Given instruction:
Repeat only the lines from the one containing "Continue the Blender" through the one containing "# ---- switches", exactly as written, both ends included.

Given material:

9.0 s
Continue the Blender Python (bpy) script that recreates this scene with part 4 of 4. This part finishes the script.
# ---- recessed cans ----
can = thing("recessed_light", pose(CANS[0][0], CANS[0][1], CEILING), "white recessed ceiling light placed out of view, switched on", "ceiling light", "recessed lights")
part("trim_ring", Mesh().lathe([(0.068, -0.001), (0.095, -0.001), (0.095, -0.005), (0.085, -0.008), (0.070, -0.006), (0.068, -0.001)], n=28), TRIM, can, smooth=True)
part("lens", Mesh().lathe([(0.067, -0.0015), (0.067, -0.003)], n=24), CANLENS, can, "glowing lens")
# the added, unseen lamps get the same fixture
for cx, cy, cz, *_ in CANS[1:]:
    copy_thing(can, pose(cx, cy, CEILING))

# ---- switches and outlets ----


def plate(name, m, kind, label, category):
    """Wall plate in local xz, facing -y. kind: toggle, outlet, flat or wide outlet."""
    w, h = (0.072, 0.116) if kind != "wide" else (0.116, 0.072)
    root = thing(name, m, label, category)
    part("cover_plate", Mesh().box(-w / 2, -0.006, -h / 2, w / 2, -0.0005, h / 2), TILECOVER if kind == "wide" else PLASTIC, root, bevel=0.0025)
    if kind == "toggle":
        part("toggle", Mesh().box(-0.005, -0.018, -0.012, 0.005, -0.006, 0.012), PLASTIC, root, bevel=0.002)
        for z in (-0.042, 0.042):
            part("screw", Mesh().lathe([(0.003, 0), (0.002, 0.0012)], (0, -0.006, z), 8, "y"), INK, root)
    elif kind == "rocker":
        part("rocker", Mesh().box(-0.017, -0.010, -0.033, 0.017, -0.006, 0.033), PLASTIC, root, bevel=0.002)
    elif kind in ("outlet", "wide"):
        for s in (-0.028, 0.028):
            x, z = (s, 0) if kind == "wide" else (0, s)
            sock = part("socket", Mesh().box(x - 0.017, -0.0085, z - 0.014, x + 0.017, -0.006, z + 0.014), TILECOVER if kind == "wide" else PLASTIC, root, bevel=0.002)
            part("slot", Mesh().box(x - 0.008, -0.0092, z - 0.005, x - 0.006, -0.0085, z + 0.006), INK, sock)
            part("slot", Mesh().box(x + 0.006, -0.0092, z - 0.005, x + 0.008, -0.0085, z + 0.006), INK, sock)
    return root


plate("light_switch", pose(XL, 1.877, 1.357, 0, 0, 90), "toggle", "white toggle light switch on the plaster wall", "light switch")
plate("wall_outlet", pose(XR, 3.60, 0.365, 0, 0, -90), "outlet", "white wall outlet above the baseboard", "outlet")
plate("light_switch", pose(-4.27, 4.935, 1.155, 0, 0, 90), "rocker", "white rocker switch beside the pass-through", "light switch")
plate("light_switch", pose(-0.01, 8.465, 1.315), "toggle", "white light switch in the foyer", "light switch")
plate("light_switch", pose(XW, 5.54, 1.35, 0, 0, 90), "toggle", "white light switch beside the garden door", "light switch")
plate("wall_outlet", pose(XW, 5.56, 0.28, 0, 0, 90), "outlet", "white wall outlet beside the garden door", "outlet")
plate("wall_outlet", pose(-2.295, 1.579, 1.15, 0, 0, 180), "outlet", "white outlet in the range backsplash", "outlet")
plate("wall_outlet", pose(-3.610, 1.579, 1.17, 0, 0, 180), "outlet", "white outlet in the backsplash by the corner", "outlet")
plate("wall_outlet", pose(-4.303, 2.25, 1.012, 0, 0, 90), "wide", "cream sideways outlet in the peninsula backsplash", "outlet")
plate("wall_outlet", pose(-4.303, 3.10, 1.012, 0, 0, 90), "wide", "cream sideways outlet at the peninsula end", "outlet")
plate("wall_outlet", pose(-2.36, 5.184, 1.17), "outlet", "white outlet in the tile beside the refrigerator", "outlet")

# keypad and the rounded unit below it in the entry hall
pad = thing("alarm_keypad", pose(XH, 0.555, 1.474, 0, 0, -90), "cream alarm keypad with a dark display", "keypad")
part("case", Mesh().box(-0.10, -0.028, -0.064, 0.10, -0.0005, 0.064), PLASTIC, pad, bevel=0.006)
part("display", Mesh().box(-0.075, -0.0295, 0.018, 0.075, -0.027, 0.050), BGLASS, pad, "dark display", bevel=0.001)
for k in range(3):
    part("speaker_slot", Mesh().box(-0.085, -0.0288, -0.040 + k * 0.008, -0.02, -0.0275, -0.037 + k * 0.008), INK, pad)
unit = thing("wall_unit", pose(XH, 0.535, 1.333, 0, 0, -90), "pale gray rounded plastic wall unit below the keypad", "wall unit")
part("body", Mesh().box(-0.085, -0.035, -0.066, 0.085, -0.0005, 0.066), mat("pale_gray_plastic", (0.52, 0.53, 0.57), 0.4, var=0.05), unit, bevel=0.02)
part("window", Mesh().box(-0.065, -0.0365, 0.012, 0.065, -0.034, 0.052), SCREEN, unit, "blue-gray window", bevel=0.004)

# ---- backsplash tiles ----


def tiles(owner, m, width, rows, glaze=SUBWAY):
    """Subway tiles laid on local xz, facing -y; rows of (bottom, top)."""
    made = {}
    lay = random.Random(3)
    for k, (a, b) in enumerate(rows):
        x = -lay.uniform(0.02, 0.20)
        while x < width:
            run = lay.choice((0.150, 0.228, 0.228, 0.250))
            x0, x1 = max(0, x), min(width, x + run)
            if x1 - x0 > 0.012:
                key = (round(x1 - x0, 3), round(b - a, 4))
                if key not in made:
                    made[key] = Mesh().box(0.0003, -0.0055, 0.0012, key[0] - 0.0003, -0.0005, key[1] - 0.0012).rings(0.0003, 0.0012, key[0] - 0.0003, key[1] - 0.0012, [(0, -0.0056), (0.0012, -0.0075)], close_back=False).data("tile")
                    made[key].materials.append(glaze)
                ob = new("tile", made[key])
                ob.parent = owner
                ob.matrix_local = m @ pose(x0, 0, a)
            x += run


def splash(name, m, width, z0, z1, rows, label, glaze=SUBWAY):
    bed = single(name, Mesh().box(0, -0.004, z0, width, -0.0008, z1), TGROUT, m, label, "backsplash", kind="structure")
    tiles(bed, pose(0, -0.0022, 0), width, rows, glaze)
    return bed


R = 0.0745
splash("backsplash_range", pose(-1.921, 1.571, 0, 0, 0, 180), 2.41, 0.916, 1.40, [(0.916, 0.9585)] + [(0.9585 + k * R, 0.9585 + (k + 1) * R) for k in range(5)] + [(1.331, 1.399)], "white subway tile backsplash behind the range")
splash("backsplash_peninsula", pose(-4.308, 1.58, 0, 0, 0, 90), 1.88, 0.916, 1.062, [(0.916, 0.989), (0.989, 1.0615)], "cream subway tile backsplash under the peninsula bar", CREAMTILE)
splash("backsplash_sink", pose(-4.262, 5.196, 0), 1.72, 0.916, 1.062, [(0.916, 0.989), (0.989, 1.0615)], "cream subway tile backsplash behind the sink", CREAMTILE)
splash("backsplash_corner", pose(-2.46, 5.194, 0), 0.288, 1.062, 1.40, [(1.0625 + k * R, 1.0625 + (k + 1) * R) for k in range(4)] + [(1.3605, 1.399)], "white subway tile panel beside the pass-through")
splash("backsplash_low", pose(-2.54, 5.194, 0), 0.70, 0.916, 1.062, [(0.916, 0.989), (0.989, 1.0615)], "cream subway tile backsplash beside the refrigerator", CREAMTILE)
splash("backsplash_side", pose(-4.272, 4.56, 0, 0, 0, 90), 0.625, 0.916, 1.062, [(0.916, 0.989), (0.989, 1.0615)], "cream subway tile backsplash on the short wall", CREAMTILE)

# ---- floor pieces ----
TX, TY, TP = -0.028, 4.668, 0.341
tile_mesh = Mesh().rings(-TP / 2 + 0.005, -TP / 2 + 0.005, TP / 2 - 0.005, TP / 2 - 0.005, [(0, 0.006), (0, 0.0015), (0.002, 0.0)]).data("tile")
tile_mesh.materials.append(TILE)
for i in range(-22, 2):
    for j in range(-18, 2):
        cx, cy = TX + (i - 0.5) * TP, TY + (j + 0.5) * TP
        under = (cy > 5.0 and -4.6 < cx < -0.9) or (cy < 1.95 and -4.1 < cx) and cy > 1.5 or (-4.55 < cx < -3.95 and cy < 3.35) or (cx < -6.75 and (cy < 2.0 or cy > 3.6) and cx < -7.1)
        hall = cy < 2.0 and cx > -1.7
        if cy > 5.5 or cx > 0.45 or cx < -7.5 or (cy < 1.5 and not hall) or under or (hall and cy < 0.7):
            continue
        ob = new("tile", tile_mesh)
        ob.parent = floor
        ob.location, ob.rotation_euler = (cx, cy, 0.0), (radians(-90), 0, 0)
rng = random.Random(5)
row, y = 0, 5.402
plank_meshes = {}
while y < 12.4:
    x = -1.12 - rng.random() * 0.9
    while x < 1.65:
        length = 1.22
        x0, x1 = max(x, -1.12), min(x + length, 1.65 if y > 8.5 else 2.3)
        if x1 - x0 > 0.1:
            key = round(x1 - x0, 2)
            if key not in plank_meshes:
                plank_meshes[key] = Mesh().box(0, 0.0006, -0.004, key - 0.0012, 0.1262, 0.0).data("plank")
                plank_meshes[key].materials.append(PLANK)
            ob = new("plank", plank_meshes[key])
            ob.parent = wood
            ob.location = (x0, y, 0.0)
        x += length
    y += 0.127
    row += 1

Finished task:
Continue the Blender Python (bpy) script that recreates this scene with part 4 of 4. This part finishes the script.
# ---- recessed cans ----
can = thing("recessed_light", pose(CANS[0][0], CANS[0][1], CEILING), "white recessed ceiling light placed out of view, switched on", "ceiling light", "recessed lights")
part("trim_ring", Mesh().lathe([(0.068, -0.001), (0.095, -0.001), (0.095, -0.005), (0.085, -0.008), (0.070, -0.006), (0.068, -0.001)], n=28), TRIM, can, smooth=True)
part("lens", Mesh().lathe([(0.067, -0.0015), (0.067, -0.003)], n=24), CANLENS, can, "glowing lens")
# the added, unseen lamps get the same fixture
for cx, cy, cz, *_ in CANS[1:]:
    copy_thing(can, pose(cx, cy, CEILING))

# ---- switches and outlets ----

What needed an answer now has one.